§ WHAT YOU HAVE TO DO
Print exactly the part opening with the line containing "pose from metres" and closing with the line containing "turn = (Vector(target)", with both of those lines included.

§ LISTED RECORDS
** Begin **

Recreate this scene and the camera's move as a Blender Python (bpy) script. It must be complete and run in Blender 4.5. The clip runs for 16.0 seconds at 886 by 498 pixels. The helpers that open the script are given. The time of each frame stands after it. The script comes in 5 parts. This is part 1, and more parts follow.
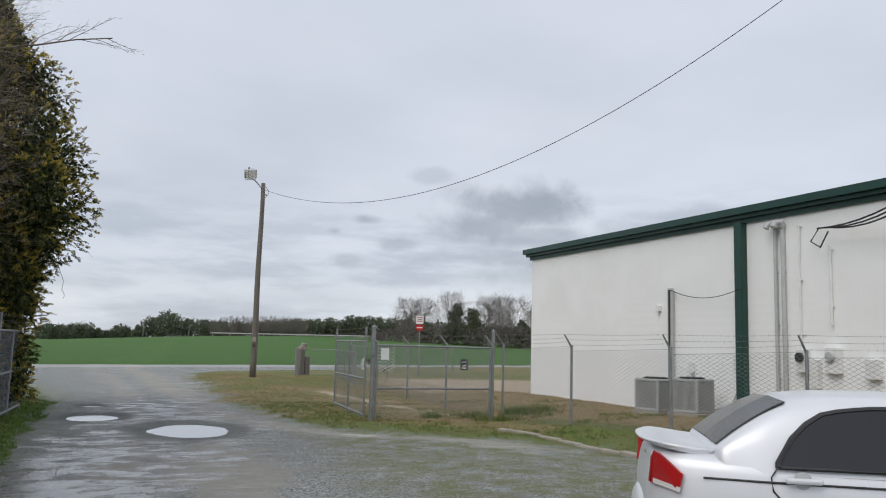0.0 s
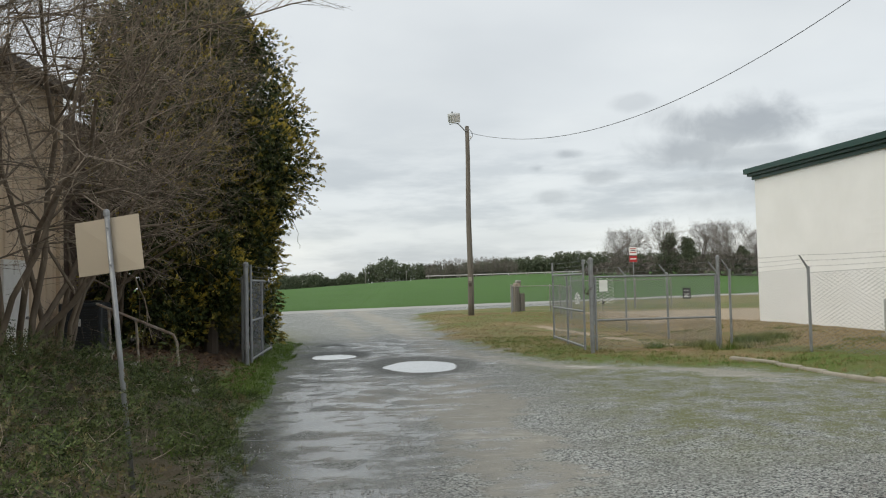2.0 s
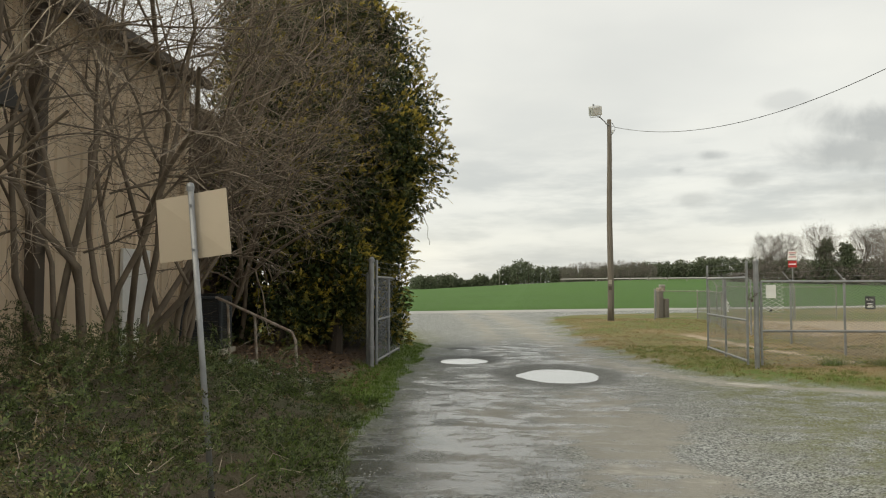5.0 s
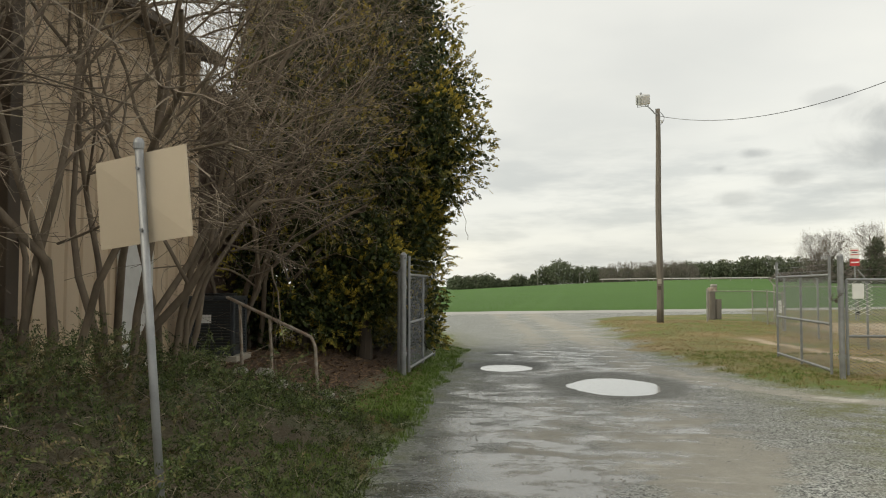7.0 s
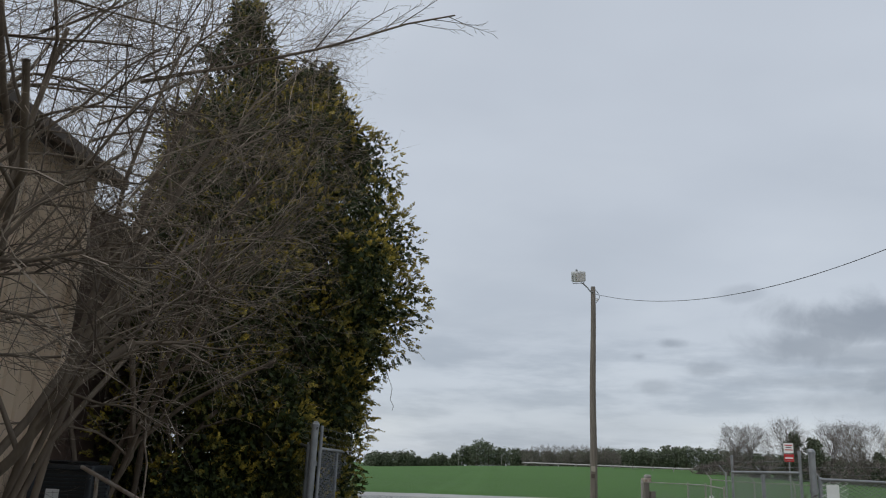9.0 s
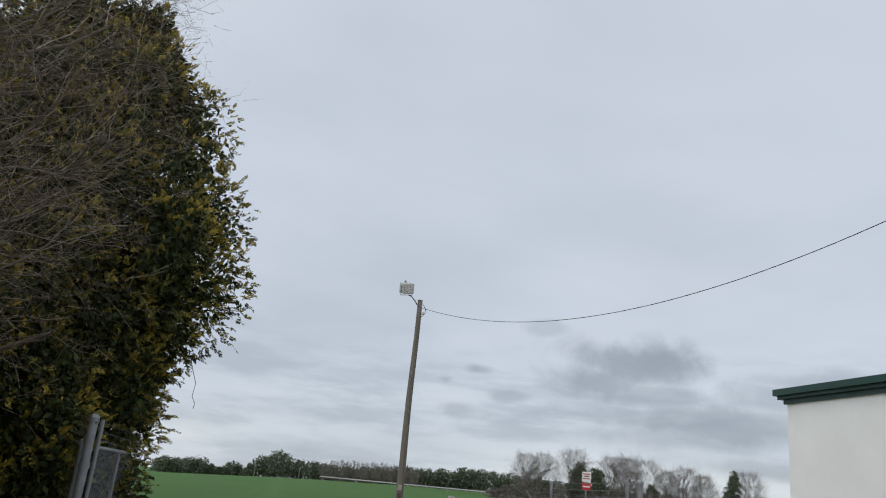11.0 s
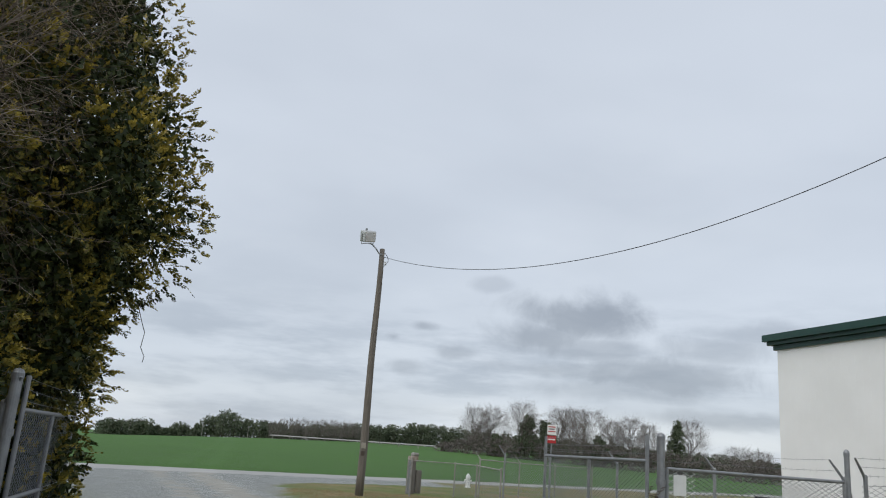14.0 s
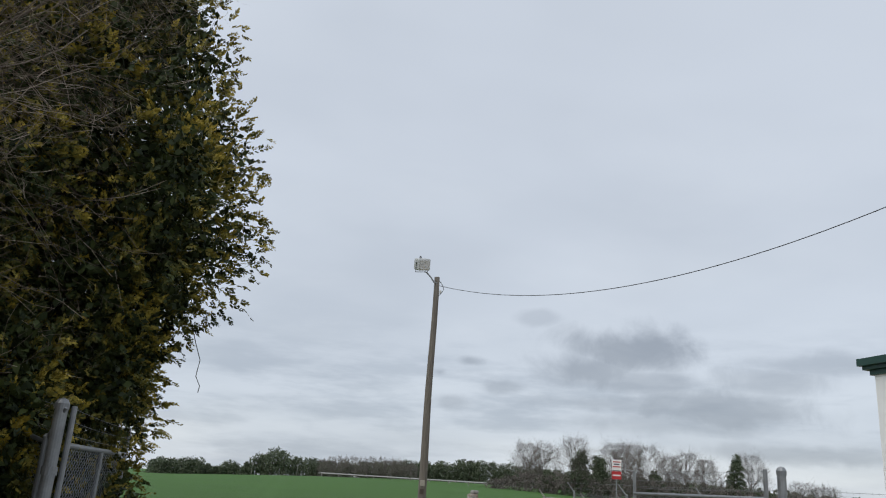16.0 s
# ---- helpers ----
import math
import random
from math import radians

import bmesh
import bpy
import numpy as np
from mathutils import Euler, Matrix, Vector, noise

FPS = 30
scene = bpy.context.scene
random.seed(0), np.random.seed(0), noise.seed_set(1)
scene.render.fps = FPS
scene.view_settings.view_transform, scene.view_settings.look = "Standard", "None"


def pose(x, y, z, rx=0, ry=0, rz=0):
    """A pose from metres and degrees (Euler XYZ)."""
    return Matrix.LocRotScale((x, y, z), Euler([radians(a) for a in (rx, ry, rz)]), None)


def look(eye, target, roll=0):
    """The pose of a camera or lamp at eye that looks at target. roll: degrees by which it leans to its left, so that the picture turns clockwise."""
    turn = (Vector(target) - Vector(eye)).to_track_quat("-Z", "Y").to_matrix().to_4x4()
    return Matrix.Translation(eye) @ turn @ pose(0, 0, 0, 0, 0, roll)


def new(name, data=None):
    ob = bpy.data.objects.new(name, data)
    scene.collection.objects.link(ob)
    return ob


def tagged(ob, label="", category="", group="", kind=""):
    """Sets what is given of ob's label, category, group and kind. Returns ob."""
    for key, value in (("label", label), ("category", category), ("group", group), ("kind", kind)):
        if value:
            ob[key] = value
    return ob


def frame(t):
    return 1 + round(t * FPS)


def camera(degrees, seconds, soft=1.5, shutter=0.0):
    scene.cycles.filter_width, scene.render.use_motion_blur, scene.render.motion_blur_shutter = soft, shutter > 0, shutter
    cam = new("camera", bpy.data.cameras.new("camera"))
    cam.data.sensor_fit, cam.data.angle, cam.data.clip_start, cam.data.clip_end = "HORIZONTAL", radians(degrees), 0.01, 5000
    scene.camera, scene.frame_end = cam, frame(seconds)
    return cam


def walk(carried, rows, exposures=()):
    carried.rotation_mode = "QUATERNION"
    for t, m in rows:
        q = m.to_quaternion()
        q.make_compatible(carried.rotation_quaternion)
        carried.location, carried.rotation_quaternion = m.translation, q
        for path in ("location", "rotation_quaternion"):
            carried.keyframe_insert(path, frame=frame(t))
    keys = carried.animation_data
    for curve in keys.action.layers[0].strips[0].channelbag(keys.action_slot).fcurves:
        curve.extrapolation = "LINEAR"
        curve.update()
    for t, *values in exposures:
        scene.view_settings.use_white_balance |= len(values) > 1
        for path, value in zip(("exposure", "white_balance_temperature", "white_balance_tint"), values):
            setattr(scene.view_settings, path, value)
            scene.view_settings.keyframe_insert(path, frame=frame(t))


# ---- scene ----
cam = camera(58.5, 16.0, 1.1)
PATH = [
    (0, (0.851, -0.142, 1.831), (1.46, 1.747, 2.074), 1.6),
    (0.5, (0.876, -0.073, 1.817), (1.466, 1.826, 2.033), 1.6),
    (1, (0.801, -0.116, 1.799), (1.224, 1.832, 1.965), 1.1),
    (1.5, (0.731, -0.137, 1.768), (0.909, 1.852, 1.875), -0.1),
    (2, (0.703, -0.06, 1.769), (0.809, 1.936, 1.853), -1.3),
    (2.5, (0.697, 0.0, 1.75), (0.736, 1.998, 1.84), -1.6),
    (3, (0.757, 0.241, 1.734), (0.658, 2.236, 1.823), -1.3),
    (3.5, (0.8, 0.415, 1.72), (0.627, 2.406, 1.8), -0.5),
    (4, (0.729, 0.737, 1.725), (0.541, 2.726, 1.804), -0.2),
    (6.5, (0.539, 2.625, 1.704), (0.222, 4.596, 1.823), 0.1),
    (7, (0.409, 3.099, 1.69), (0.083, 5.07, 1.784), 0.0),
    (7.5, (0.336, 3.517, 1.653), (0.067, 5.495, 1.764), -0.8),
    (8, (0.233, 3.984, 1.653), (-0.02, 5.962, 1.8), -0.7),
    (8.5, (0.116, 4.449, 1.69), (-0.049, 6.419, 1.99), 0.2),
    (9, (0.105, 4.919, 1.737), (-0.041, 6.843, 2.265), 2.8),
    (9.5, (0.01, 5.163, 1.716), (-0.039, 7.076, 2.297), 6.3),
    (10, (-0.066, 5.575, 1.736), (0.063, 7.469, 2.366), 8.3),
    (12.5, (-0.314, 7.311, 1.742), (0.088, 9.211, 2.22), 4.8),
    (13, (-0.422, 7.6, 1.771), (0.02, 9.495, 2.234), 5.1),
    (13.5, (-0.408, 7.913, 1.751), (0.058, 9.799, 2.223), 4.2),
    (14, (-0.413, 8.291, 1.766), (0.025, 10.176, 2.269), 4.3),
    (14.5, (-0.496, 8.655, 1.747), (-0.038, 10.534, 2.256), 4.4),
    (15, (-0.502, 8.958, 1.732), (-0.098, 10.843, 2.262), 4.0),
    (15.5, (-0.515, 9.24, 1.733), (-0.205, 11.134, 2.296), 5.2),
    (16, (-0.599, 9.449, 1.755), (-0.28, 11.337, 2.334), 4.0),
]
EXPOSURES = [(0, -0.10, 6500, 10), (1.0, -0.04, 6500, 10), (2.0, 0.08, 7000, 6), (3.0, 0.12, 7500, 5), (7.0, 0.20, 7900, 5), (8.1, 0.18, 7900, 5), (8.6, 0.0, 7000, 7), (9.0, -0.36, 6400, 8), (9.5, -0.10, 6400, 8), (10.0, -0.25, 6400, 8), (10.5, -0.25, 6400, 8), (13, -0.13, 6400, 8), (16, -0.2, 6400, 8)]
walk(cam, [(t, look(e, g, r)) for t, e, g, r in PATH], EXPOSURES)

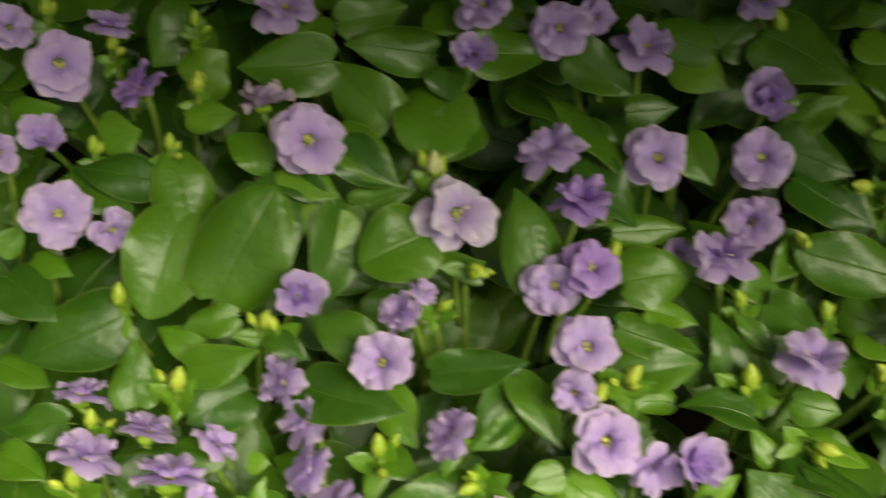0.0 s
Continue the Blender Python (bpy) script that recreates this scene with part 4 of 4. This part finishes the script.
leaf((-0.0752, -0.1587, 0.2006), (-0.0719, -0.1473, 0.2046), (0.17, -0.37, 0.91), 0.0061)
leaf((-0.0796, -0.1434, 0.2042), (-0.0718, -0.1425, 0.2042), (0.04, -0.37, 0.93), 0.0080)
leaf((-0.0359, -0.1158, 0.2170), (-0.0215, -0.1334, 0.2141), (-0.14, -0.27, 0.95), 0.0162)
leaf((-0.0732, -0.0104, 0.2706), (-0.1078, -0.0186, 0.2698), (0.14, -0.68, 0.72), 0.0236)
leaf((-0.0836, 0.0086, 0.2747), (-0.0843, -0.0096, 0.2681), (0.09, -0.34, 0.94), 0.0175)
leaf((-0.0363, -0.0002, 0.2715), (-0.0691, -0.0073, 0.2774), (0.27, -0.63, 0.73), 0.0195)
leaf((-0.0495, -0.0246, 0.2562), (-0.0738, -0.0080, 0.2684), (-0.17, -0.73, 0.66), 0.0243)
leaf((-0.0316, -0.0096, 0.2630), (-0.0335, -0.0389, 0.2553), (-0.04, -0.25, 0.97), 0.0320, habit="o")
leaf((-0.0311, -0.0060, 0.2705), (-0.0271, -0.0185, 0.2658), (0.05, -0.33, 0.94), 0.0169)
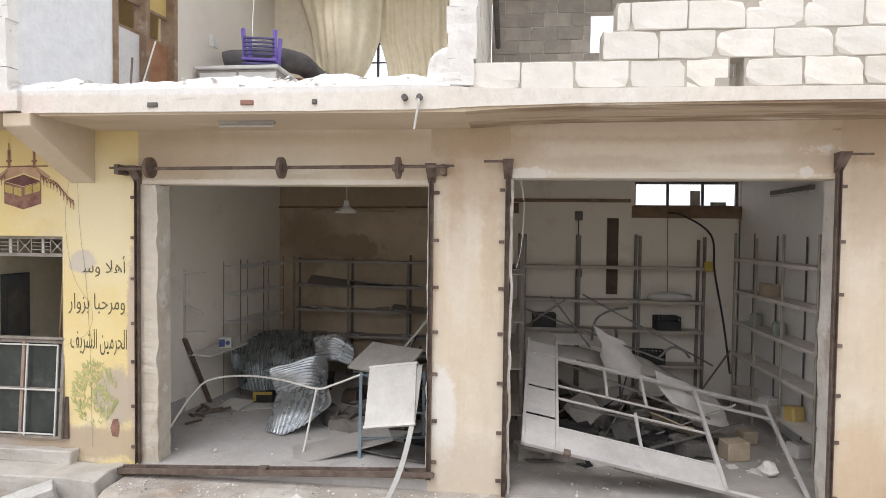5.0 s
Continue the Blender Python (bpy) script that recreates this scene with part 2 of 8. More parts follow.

** End **

§ RESPONSE
    """A pose from metres and degrees (Euler XYZ)."""
    return Matrix.LocRotScale((x, y, z), Euler([radians(a) for a in (rx, ry, rz)]), None)


def look(eye, target, roll=0):
    """The pose of a camera or lamp at eye that looks at target. roll: degrees by which it leans to its left, so that the picture turns clockwise."""
    turn = (Vector(target) - Vector(eye)).to_track_quat("-Z", "Y").to_matrix().to_4x4()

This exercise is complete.